Yesterday Derek Mackay, the Cabinet Secretary for Finance and the Constitution, delivered his first Scottish Budget, and the first in which the Scottish Government makes use of new tax powers devolved under the Scotland Act 2016.

From April 2017 the Scottish Government has control over the rates and bands of income tax for Scottish tax payers in relation to their non-savings, non-dividend income, so this is the first time the that it has had the opportunity to set Scottish income tax rates across the board.

Of course the Scottish Budget proposals still have to be passed by Holyrood, where the Scottish Government does not have a majority. The impact of this parliamentary arithmetic is difficult to predict, though the initial reaction by opposition party leaders suggests that it may not be plain sailing.

There is to be a separate vote on the tax aspects of the Budget before the vote on the Budget itself.

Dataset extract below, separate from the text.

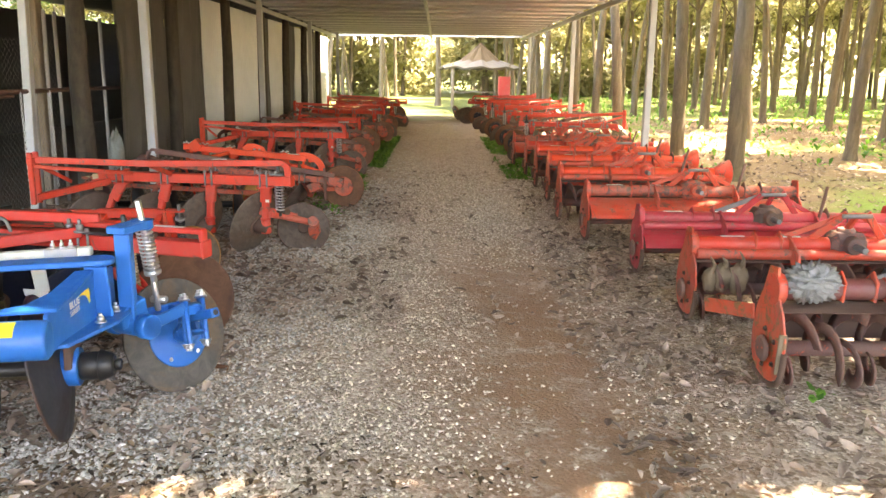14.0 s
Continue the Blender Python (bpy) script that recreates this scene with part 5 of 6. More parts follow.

The main tax proposals in the draft Scottish Budget are as follows.

Scottish Income Tax

The income tax rates for Scottish taxpayers for 2017-2018 will be the same as for taxpayers in the rest of the UK.

The threshold at which the higher rate of income tax starts to be payable will only increase to £43,430, however, as compared to £45,000 in the rest of the UK. This means that Scottish higher rate taxpayers will pay an additional £314 in 2017-18 as compared to taxpayers in the rest of the UK.

The Scottish Government also confirms that the higher rate threshold will rise by a maximum of inflation in all future years of this parliament.
These proposals are in line with announcements made earlier this year by the First Minister.

Scottish Income Tax Rates Scottish Bands
Scottish Basic rate 20% Over £11,500* - £43,430
Scottish Higher rate 40% Over £43,430 - £150,000
Scottish Additional Rate 45% Over £150,000 and above**

*Assumes individuals are in receipt of the Standard UK Personal Allowance
**Those earning more than £100,000 will see their Personal Allowance reduced by £1for every £2 earned over £100,000

Land and Buildings Transaction Tax (LBTT) and the 3% Additional Dwellings Supplement

There are to be no changes to the rates of LBTT, or to the 3% Additional Dwellings Supplement for 2017-18. There will be a degree of relief that the commercial rates for LBTT were not increased, given that the top rate of LBTT at 4.5% is lower than the top rate of SDLT at 5%.

Those who had argued for a reduction in the residential rates of LBTT at the higher end of the scale will be disappointed, however.

The rates of LBTT are as follows:

Purchase price (Residential transactions) LBTT Rate Purchase price (Non-residential transactions) LBTT Rate Net present value of rent payable (Non-residential leases) LBTT Rate
Up to £145,000 0% Up to £150,000 0% Up to £150,000 0%
£145,001 to £250,000 2% £150,001 to £350,000 3% Over £150,000 1%
£250,001 to £325,000 5% Over £350,000 4.5%
£325,001 to £750,000 10%
Over £750,000 12%

The Additional Dwelling Supplement is three percentage points of the total price of the property for all relevant transactions above £40,000 and will be charged in addition to the rates set out in the table above.

Scottish Landfill Tax
The Scottish Government intends to increase the Standard Rate of Scottish Landfill Tax (SLfT) to £86.10 per tonne and the Lower Rate of SLfT to £2.70 per tonne in 2017-18 in line with RPI inflation and Landfill Tax charges in the rest of the UK.

Business Rates
New rateable values for all properties have been released today for the 2017 revaluation (which comes into force 1 April 2017).

The tax rate (poundage) for 2017-18 will be 46.6 pence (which is the same as in the rest of the UK).

The large business supplement will remain at 2.6 pence (which is higher than in the rest of the UK). It is proposed that the threshold will increase, so that the supplement is applicable only for properties with rateable value over £51,000.

There will be no transitional arrangements (transitional relief) to phase in bill rises or falls that result from the 2017 revaluation.

The thresholds for the Small Business Bonus Scheme will be increased so that there is 100% relief for rateable values up to £15,000, and 25% up to £18,000. This should result in 100,000 properties being exempt from paying rates altogether.

Council Tax increases
Increases to Council Tax for properties in bands E, F, G and H had already been legislated for by the Scottish Parliament. The Scottish Government had originally intended that the revenue from the Council Tax increases would be used for direct investment in attainment in schools.

In a move that is likely to be welcomed by councils, the Draft Budget now proposes that this investment should be funded from central resources. Each council will therefore retain its share of the estimated £111 million of additional income from the reforms to council tax bands.

Councils will also have the option of increasing council tax in 2017-18 up to a maximum of 3%, which would raise an additional £70 million of revenue.